Records with scene code

---------------

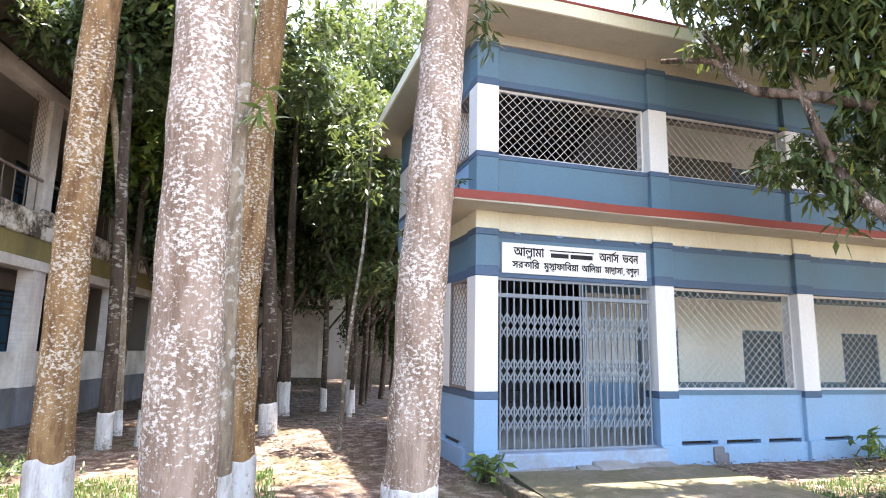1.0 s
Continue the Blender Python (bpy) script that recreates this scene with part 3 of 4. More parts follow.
# ---- name board over the gate ----
board = empty("sign_board", pose(0.362, 0.055, 2.345), "white name board with black Bengali lettering above the gate", "sign")
SW, SH = 2.09, 0.382
part("panel", boxes((0, SW, -0.02, 0.008, 0, SH), bev=0.003), M_SIGN, board)


def outlines(body):
    """The closed outlines of a piece of lettering, as lists of points."""
    cu = bpy.data.curves.new("lettering", "FONT")
    cu.body = body
    tmp = new("lettering", cu)
    dg = bpy.context.evaluated_depsgraph_get()
    runs = []
    for sp in tmp.evaluated_get(dg).to_curve(dg).splines:
        run, bp = [], sp.bezier_points
        for i in range(len(bp)):
            p, q = bp[i], bp[(i + 1) % len(bp)]
            for k in range(5):
                t = k / 5
                run.append((1 - t) ** 3 * p.co + 3 * t * (1 - t) ** 2 * p.handle_right + 3 * t * t * (1 - t) * q.handle_left + t ** 3 * q.co)
        runs.append(run)
    bpy.data.objects.remove(tmp)
    return runs


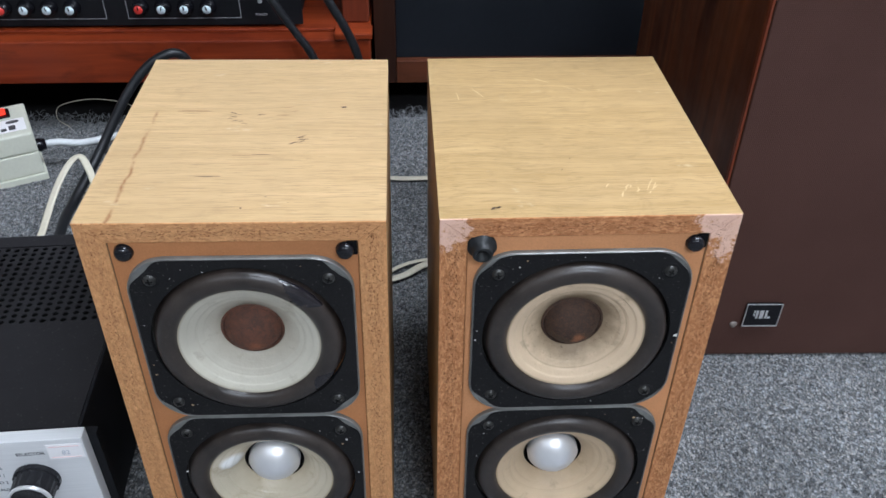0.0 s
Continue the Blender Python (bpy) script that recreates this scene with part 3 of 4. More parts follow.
def smear_mesh(a0, a1):
    """Adhesive that has run over the roll of the surround, between two angles."""
    n, loops = 18, []
    prof = ROLL[3:15]
    for k in range(n + 1):
        a = math.radians(a0 + (a1 - a0) * k / n)
        fade = math.sin(math.pi * k / n)
        cut = 2 + int(6 * fade + random.uniform(0, 1.5))
        lp = []
        for i, (r, y) in enumerate(prof):
            lift = 0.0007 * fade if 0 < i < cut else -0.0006
            rr = 0.0578 + (r - 0.0578) * (1 + lift * 140)
            lp.append((rr * math.cos(a), y - lift, rr * math.sin(a)))
        loops.append(lp)
    return loft("adhesive_smear", loops, GLOSS_BLACK, True, closed=False)


def dome(name, radius, base, height, mat, lip=()):
    """A shallow cap that swells towards the front."""
    big = (radius * radius + height * height) / (2 * height)
    top = math.asin(min(1.0, radius / big))
    prof = list(lip) + [(radius, base + 0.006 * (not lip)), (radius, base)][bool(lip):]
    prof += [(big * math.sin(top * k / 14), base - (big * math.cos(top * k / 14) - (big - height))) for k in range(13, 0, -1)]
    prof.append((0.0002, base - height))
    return lathe(name, prof, mat, 48, close_last=True)


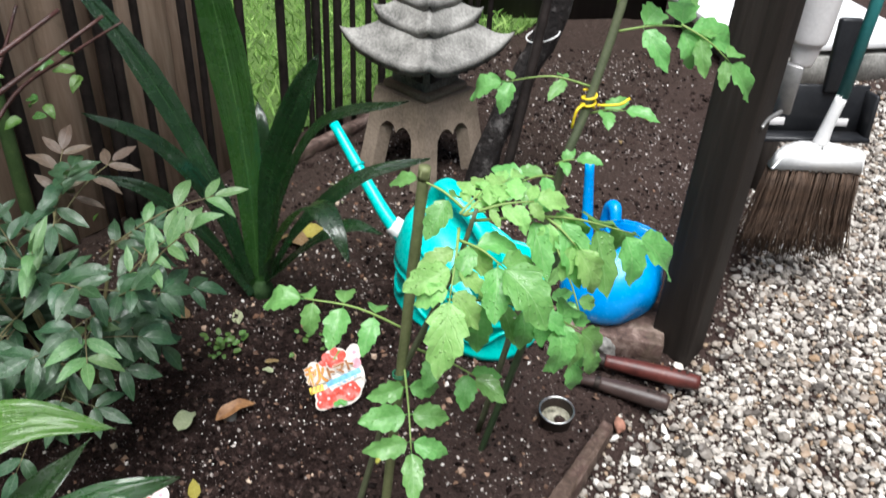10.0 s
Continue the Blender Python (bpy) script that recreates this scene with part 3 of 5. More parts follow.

---------------

WHAT THE EXERCISE ASKS: Copy the records word for word, leaving no picture in the copy.

SOLUTION:
1.0 s
Continue the Blender Python (bpy) script that recreates this scene with part 3 of 4. More parts follow.
# ---- name board over the gate ----
board = empty("sign_board", pose(0.362, 0.055, 2.345), "white name board with black Bengali lettering above the gate", "sign")
SW, SH = 2.09, 0.382
part("panel", boxes((0, SW, -0.02, 0.008, 0, SH), bev=0.003), M_SIGN, board)


def outlines(body):
    """The closed outlines of a piece of lettering, as lists of points."""
    cu = bpy.data.curves.new("lettering", "FONT")
    cu.body = body
    tmp = new("lettering", cu)
    dg = bpy.context.evaluated_depsgraph_get()
    runs = []
    for sp in tmp.evaluated_get(dg).to_curve(dg).splines:
        run, bp = [], sp.bezier_points
        for i in range(len(bp)):
            p, q = bp[i], bp[(i + 1) % len(bp)]
            for k in range(5):
                t = k / 5
                run.append((1 - t) ** 3 * p.co + 3 * t * (1 - t) ** 2 * p.handle_right + 3 * t * t * (1 - t) * q.handle_left + t ** 3 * q.co)
        runs.append(run)
    bpy.data.objects.remove(tmp)
    return runs


0.0 s
Continue the Blender Python (bpy) script that recreates this scene with part 3 of 4. More parts follow.
def smear_mesh(a0, a1):
    """Adhesive that has run over the roll of the surround, between two angles."""
    n, loops = 18, []
    prof = ROLL[3:15]
    for k in range(n + 1):
        a = math.radians(a0 + (a1 - a0) * k / n)
        fade = math.sin(math.pi * k / n)
        cut = 2 + int(6 * fade + random.uniform(0, 1.5))
        lp = []
        for i, (r, y) in enumerate(prof):
            lift = 0.0007 * fade if 0 < i < cut else -0.0006
            rr = 0.0578 + (r - 0.0578) * (1 + lift * 140)
            lp.append((rr * math.cos(a), y - lift, rr * math.sin(a)))
        loops.append(lp)
    return loft("adhesive_smear", loops, GLOSS_BLACK, True, closed=False)


def dome(name, radius, base, height, mat, lip=()):
    """A shallow cap that swells towards the front."""
    big = (radius * radius + height * height) / (2 * height)
    top = math.asin(min(1.0, radius / big))
    prof = list(lip) + [(radius, base + 0.006 * (not lip)), (radius, base)][bool(lip):]
    prof += [(big * math.sin(top * k / 14), base - (big * math.cos(top * k / 14) - (big - height))) for k in range(13, 0, -1)]
    prof.append((0.0002, base - height))
    return lathe(name, prof, mat, 48, close_last=True)


10.0 s
Continue the Blender Python (bpy) script that recreates this scene with part 3 of 5. More parts follow.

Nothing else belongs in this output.